Animation scripts:
** START **
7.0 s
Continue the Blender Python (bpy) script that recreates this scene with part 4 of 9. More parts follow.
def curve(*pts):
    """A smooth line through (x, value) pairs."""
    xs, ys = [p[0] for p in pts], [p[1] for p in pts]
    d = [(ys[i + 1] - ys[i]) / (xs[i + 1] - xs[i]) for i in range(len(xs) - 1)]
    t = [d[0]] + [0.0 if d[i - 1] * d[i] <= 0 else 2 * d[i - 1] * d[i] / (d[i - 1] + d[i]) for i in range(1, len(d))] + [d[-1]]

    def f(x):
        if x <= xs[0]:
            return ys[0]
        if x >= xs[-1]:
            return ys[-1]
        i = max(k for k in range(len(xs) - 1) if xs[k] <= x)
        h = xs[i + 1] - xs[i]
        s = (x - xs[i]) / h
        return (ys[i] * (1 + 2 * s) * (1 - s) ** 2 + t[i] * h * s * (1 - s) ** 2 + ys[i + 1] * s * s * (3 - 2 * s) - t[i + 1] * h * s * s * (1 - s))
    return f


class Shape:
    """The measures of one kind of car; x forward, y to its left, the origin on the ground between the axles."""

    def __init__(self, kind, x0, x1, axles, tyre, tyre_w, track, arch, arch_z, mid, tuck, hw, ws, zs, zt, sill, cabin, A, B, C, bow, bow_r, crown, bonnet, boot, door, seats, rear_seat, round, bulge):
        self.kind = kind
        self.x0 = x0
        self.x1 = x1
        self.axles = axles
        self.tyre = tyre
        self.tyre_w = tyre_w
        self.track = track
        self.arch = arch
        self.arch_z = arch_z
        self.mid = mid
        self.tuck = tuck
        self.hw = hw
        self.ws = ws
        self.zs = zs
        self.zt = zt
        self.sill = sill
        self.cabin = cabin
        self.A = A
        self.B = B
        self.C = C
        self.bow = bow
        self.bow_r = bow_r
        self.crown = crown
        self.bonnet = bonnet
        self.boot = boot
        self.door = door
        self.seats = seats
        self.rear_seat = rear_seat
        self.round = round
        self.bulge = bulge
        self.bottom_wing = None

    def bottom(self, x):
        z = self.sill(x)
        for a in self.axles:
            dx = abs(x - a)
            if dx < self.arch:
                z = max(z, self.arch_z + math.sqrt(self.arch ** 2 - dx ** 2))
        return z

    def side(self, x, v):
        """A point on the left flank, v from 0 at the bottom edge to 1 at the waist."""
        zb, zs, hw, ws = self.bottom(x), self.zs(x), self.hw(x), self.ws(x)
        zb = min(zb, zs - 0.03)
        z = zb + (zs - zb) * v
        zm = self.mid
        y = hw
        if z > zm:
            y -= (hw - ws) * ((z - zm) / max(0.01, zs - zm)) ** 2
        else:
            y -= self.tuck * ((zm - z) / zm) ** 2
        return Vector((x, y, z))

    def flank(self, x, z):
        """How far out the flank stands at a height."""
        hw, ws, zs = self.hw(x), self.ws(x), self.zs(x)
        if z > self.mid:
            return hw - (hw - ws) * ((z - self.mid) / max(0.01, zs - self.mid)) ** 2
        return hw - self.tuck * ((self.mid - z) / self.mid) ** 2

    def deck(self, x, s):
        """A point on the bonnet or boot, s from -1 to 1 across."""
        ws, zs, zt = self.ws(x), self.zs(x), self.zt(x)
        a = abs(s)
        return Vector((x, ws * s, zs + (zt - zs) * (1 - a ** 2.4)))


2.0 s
** END **
» **Task prompt**: Output exactly the lines of the material above from the one containing "Continue the Blender" up to and including the one containing "measures of one".

» **Complete response**:
Continue the Blender Python (bpy) script that recreates this scene with part 4 of 9. More parts follow.
def curve(*pts):
    """A smooth line through (x, value) pairs."""
    xs, ys = [p[0] for p in pts], [p[1] for p in pts]
    d = [(ys[i + 1] - ys[i]) / (xs[i + 1] - xs[i]) for i in range(len(xs) - 1)]
    t = [d[0]] + [0.0 if d[i - 1] * d[i] <= 0 else 2 * d[i - 1] * d[i] / (d[i - 1] + d[i]) for i in range(1, len(d))] + [d[-1]]

    def f(x):
        if x <= xs[0]:
            return ys[0]
        if x >= xs[-1]:
            return ys[-1]
        i = max(k for k in range(len(xs) - 1) if xs[k] <= x)
        h = xs[i + 1] - xs[i]
        s = (x - xs[i]) / h
        return (ys[i] * (1 + 2 * s) * (1 - s) ** 2 + t[i] * h * s * (1 - s) ** 2 + ys[i + 1] * s * s * (3 - 2 * s) - t[i + 1] * h * s * s * (1 - s))
    return f


class Shape:
    """The measures of one kind of car; x forward, y to its left, the origin on the ground between the axles."""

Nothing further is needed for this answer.